Using the listing below, report all lines holding the word "from".

___ Task material ___

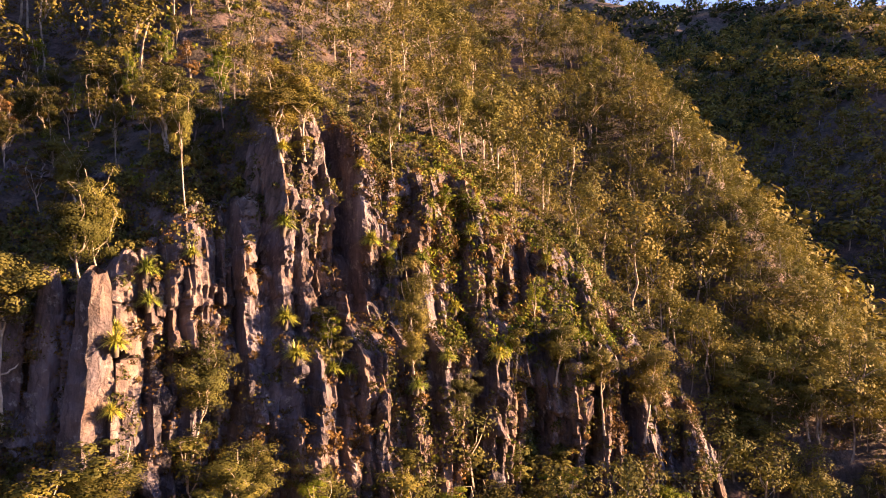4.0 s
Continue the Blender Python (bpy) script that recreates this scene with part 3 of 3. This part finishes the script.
p = scatter(1, 9000, (5, 30, 110, 150), lambda x, y, s, d, r: (d > 4) & (s < S_OF[9]) & (d + 9 * r > 7) & ((x > 26) | (r < 0.5)) & (x < np.interp(y, [q[1] for q in SPUR], [q[0] for q in SPUR]) + 14), 3.3)
wood("spur_forest", p, tell.uniform(4.5, 11, len(p)) * np.interp(p[:, 0], [10, 30], [0.62, 1]), near_wood, LEAF, "dense sunlit gum forest covering the steep spur", 21)
p = scatter(2, 5000, (14, -5, 90, 48), lambda x, y, s, d, r: (x < np.interp(y, [k[1] for k in SPUR], [k[0] for k in SPUR]) + 5) & (d > -26) & (((d < 9) & (s < S_OF[31] + 1)) | ((d < -1.5) & (s < S_OF[20]))), 3.0)
q = scatter(12, 9000, (46, 14, 100, 110), lambda x, y, s, d, r: np.abs(x - 12 - np.interp(y, [k[1] for k in SPUR], [k[0] for k in SPUR])) < 13, 2.1)
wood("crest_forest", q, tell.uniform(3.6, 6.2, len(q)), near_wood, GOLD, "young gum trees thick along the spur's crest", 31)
wood("lower_spur_forest", p, tell.uniform(4.5, 8, len(p)), near_wood, LEAF, "dense gum forest below the rock face", 22)
p = scatter(14, 5000, (44, 14, 104, 74), lambda x, y, s, d, r: np.abs(x - 22 - np.interp(y, [k[1] for k in SPUR], [k[0] for k in SPUR])) < 13, 2.8)
p = np.r_[p, scatter(15, 900, (44, 44, 66, 57), lambda x, y, s, d, r: d > 2, 1.7), scatter(16, 400, (69, 108, 86, 126), lambda x, y, s, d, r: r < 2, 2.6)]
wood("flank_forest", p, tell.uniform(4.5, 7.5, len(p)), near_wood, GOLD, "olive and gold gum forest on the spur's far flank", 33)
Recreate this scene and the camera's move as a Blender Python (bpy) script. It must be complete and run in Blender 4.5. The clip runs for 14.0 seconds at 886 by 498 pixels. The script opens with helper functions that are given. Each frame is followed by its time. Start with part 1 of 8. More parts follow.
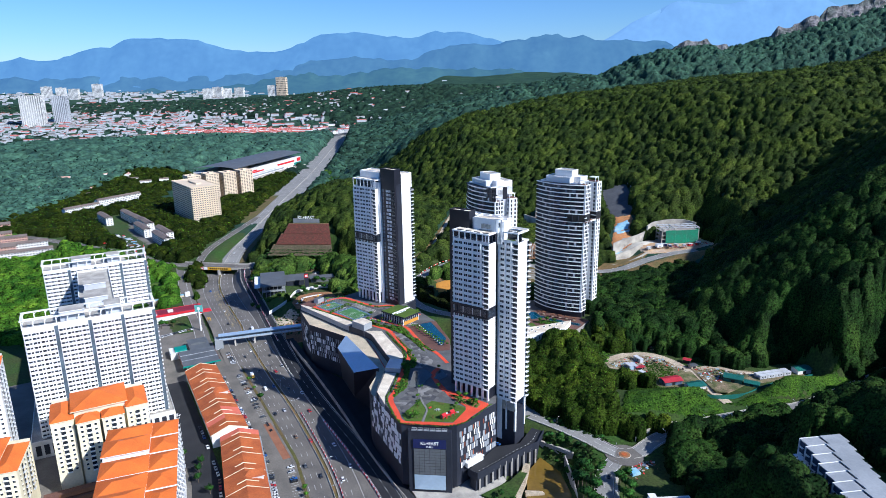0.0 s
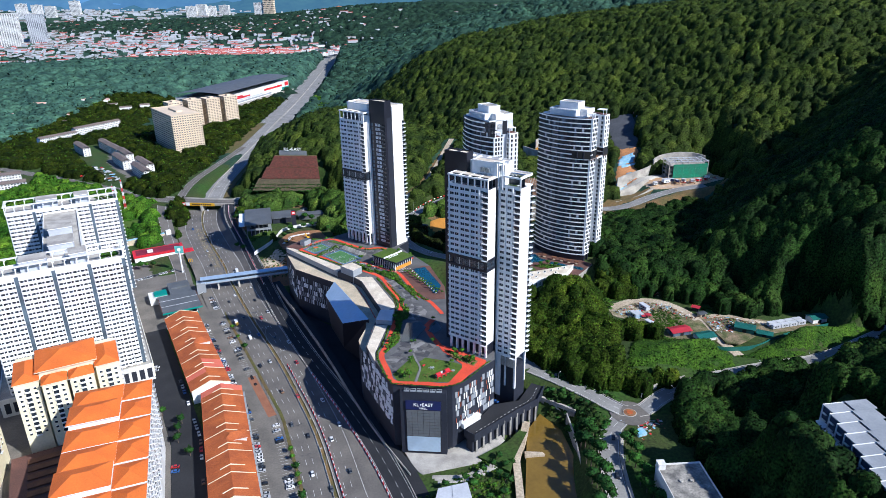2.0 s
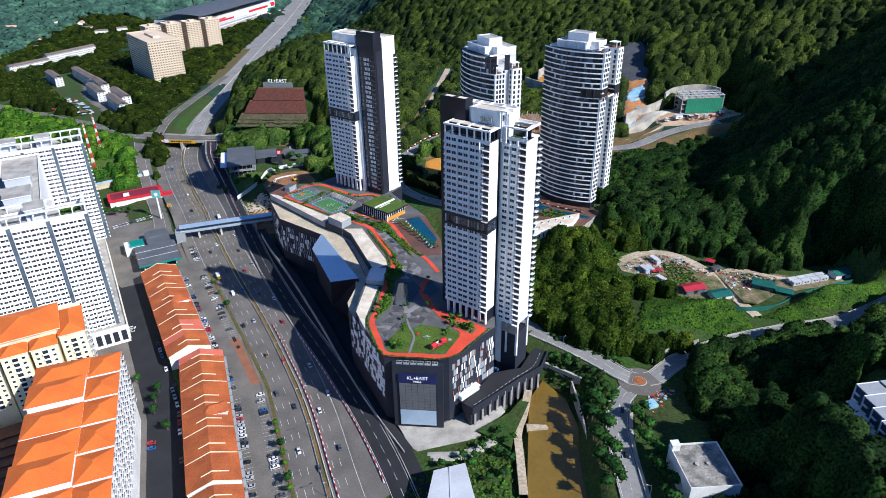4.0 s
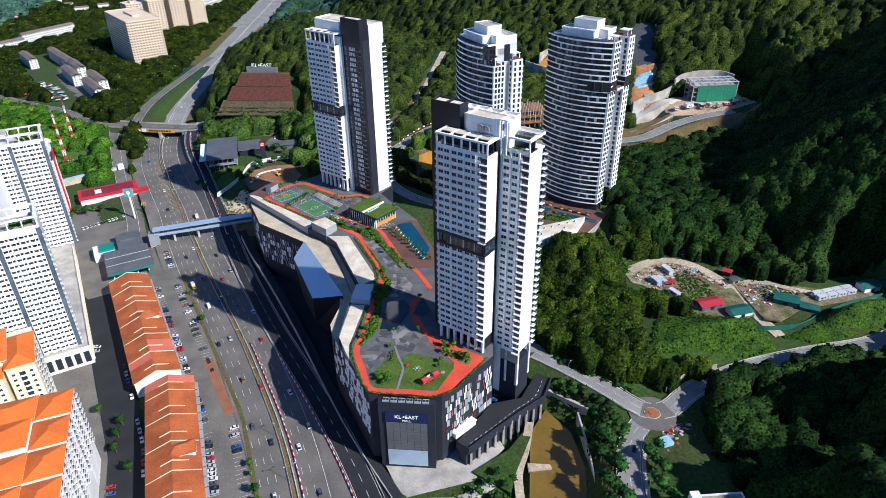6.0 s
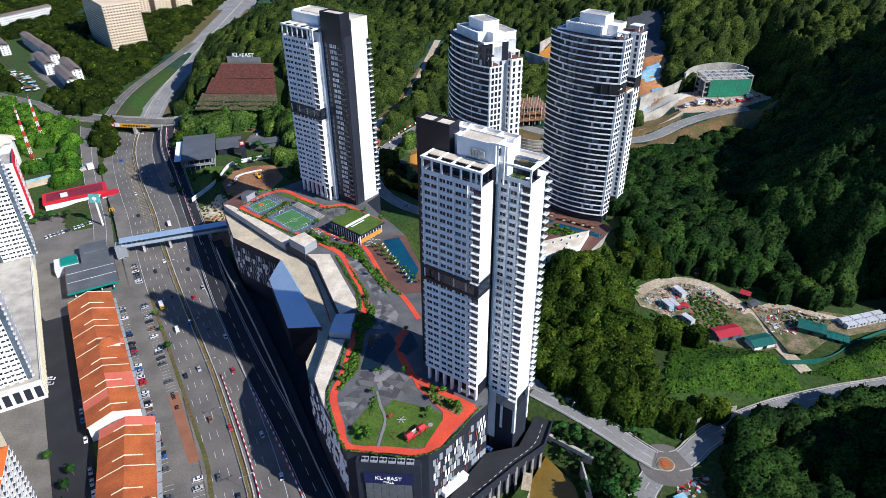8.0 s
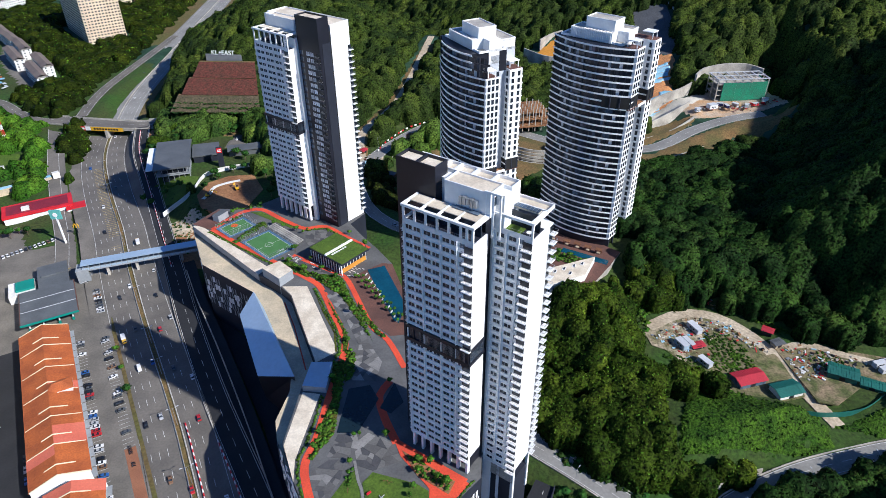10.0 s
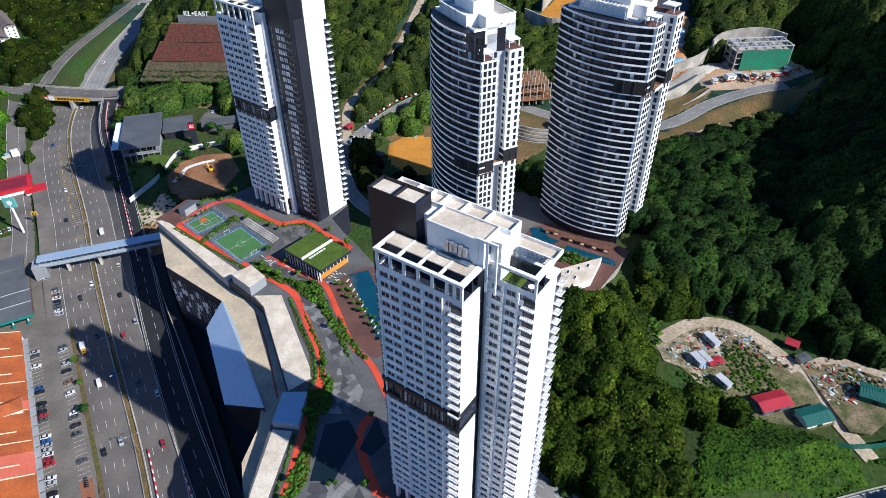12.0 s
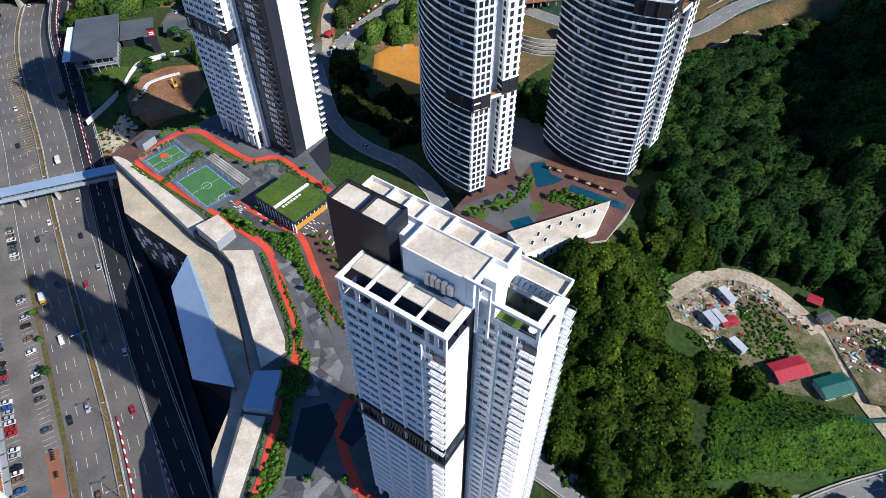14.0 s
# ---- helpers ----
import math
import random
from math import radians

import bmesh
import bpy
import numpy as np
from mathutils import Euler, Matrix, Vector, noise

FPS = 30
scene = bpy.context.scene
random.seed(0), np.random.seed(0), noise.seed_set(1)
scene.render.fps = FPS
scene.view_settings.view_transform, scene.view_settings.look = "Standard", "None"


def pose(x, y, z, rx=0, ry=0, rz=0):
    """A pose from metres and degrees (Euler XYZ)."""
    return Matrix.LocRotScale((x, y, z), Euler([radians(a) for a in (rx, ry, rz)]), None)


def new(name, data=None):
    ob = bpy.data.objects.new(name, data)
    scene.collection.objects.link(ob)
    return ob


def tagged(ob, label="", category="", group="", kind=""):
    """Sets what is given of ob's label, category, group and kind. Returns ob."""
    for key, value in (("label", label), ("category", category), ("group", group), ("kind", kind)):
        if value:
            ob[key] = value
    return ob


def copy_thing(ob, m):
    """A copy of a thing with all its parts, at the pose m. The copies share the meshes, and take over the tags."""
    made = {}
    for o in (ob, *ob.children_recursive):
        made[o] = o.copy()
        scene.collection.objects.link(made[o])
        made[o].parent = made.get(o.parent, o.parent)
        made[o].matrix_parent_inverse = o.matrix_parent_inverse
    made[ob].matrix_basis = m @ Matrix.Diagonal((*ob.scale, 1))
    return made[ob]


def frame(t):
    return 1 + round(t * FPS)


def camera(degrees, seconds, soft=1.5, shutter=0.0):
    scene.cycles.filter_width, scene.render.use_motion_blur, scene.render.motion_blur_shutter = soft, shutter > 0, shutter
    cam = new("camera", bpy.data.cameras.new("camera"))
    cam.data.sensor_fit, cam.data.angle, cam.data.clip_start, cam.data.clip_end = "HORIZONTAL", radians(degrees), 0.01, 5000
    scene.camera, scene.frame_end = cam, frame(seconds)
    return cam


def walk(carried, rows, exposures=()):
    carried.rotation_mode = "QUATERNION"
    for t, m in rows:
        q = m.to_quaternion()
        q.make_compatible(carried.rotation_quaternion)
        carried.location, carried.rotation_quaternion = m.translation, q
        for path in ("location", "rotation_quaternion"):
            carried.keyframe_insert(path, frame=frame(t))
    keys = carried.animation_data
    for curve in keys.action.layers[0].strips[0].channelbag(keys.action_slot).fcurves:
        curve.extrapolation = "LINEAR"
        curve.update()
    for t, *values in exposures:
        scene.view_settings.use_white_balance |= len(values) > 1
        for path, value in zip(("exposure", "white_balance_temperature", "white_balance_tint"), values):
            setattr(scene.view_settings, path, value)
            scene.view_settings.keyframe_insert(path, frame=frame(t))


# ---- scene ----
cam = camera(67.8, 14.0, soft=0.8)
METRES, EYE, TILT, LEAN, TURN = 300.0, 237.0, 0.0, 0.0, 0.0
ROWS = [
    (0.0, 0.0, 0.0, 0.0, -0.22, -15.08, 0.81),
    (0.5, 0.0002, 0.0323, 0.0009, -0.32, -16.56, 0.79),
    (1.0, 0.0007, 0.0634, 0.0023, -0.44, -18.25, 0.77),
    (1.5, 0.0011, 0.0953, 0.004, -0.55, -19.9, 0.75),
    (2.0, 0.0017, 0.1283, 0.0052, -0.64, -21.64, 0.7),
    (2.5, 0.0023, 0.1614, 0.0068, -0.73, -23.35, 0.68),
    (3.0, 0.0029, 0.195, 0.0084, -0.82, -25.1, 0.65),
    (4.0, 0.0049, 0.2640, 0.0114, -0.94, -28.2, 0.65),
    (5.5, 0.0128, 0.3706, 0.0152, -1.09, -29.97, 0.65),
    (6.0, 0.0161, 0.4064, 0.016, -1.14, -30.41, 0.62),
    (6.5, 0.0201, 0.4423, 0.0164, -1.16, -30.84, 0.58),
    (7.0, 0.0238, 0.4787, 0.0165, -1.19, -31.27, 0.51),
    (7.5, 0.028, 0.5154, 0.0171, -1.22, -31.72, 0.48),
    (8.0, 0.032, 0.5523, 0.0174, -1.26, -32.19, 0.42),
    (10.5, 0.0519, 0.7362, 0.0173, -1.43, -33.53, 0.23),
    (11.0, 0.0558, 0.7735, 0.0177, -1.47, -33.73, 0.2),
    (11.5, 0.0599, 0.8104, 0.018, -1.49, -35.2, 0.18),
    (12.0, 0.0639, 0.8472, 0.019, -1.53, -37.81, 0.17),
    (12.5, 0.0677, 0.8842, 0.0198, -1.56, -40.4, 0.15),
    (13.0, 0.0718, 0.921, 0.0205, -1.59, -43.01, 0.14),
    (13.5, 0.0755, 0.9579, 0.0213, -1.66, -45.6, 0.11),
    (14.0, 0.0793, 0.9958, 0.0217, -1.69, -48.21, 0.07),
]
walk(cam, [(t, pose(0, 0, EYE, TILT, LEAN, TURN) @ pose(METRES * x, METRES * y, METRES * z, 90 + pitch, roll, yaw)) for t, x, y, z, yaw, pitch, roll in ROWS],
     [(0.0, 0.46, 5450, 12), (3.0, 0.44, 5600, 12), (8.0, 0.38, 5750, 12), (14.0, 0.32, 5800, 12)])

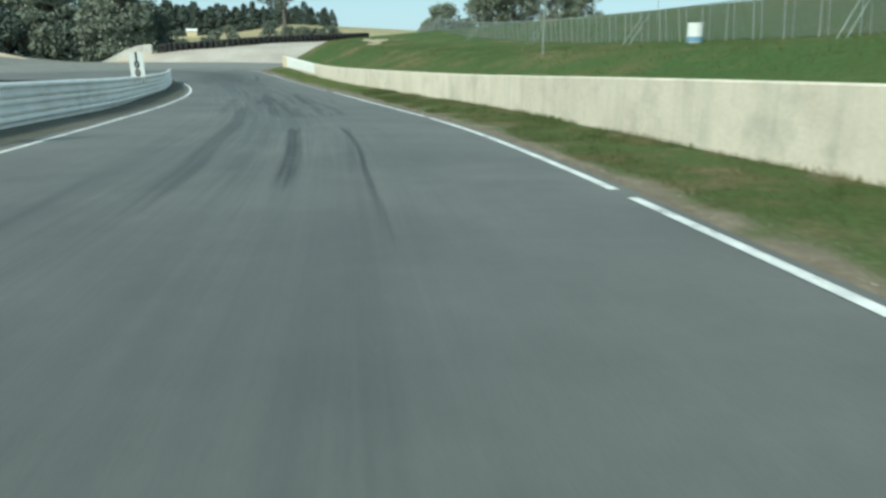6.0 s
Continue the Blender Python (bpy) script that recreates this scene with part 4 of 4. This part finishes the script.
def twin_post(x, y):
    root = new("twin_post")
    z = float(road_z(y))
    for s in (-0.16, 0.16):
        part("upright", tube_bm([(s, 0, 0), (s, 0, 3.0)], [0.022, 0.02], 8), M_POST, root)
    for h in (1.6, 2.3, 2.95):
        part("rung", tube_bm([(-0.16, 0, h), (0.16, 0, h)], [0.017, 0.017], 6), M_POST, root)
    root.matrix_basis = pose(x, y, z, 0, 0, 10)
    tagged(root, "grey steel twin post frame behind the guard rail", "post")


twin_post(-9.35, 81.2)


def disc_sign(x, y, top, base_z, label):
    root = new("round_sign")
    part("pole", tube_bm([(0, 0, 0), (0, 0, top - base_z)], [0.025, 0.02], 8), M_POST, root)
    bm = bmesh.new()
    bmesh.ops.create_cone(bm, cap_ends=True, segments=28, radius1=0.2, radius2=0.2, depth=0.03, matrix=Matrix.Translation((0, -0.055, top - base_z - 0.15)) @ pose(0, 0, 0, 90, 0, 0))
    part("disc", bm, M_WHITE, root)
    bm = bmesh.new()
    bmesh.ops.create_cone(bm, cap_ends=True, segments=28, radius1=0.09, radius2=0.09, depth=0.012, matrix=Matrix.Translation((0, -0.078, top - base_z - 0.15)) @ pose(0, 0, 0, 90, 0, 0))
    part("centre", bm, M_GREY, root, "grey centre spot")
    root.matrix_basis = pose(x, y, base_z, 0, 0, 0)
    tagged(root, label, "sign")


disc_sign(1.34, 103.4, 0.5, float(terrain(1.34, 103.4)), "white round sign on a thin pole at the fence")
disc_sign(11.5, 128, 1.9, float(terrain(11.5, 128)), "white round sign on a tall thin pole")


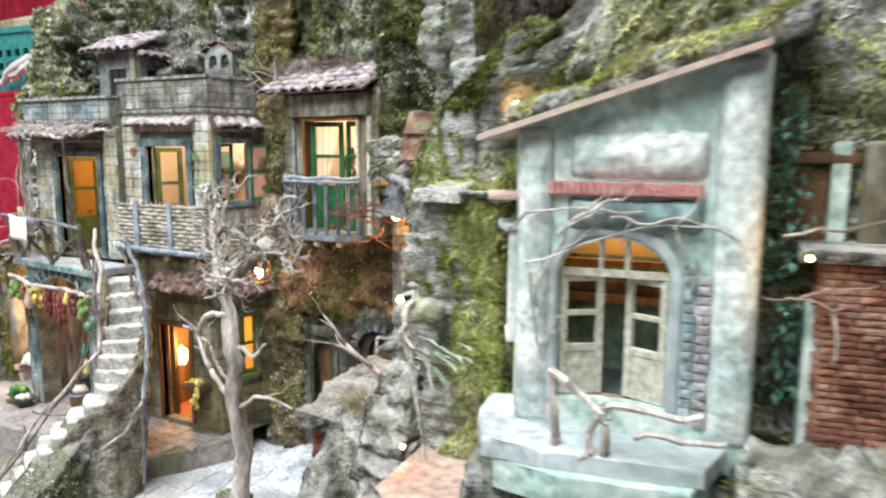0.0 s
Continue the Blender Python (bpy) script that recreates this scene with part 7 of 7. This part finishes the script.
for k in range(420):
    high = rng.random()
    c = Vector((0.150 + rng.gauss(0, 0.010) + 0.012 * (high < 0.4), 0.832 + rng.gauss(0, 0.012), 0.44 + 0.30 * high))
    d = Vector((rng.uniform(-1, 1), rng.uniform(-1, 0.2), rng.uniform(-0.9, 0.5))).normalized()
    s = d.cross(Vector((0.2, 0.3, 1))).normalized() * 0.0030
    bm.faces.new([bm.verts.new(p) for p in (c - d * 0.006, c + s, c + d * 0.007 + Vector((0, 0, -0.002)), c - s)])
part("leaves", bm, M["leaf_teal"], clump)
dry = thing("dry_twigs", (0.19, 0.79, 0.56), "dry grey twigs hanging before a brick pier", "twigs")
for k, (a, b) in enumerate([((0.135, 0.80, 0.545), (0.20, 0.765, 0.548)), ((0.165, 0.79, 0.540), (0.235, 0.755, 0.575)), ((0.150, 0.79, 0.605), (0.245, 0.765, 0.622)), ((0.190, 0.775, 0.57), (0.195, 0.76, 0.50))]):
    twig("stem", [a, b], 0.0016, 0.0009, M["trunk"], dry, 520 + k, 0.018)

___

_Expected answer_
from math import radians
from mathutils import Euler, Matrix, Vector, noise
    """A pose from metres and degrees (Euler XYZ)."""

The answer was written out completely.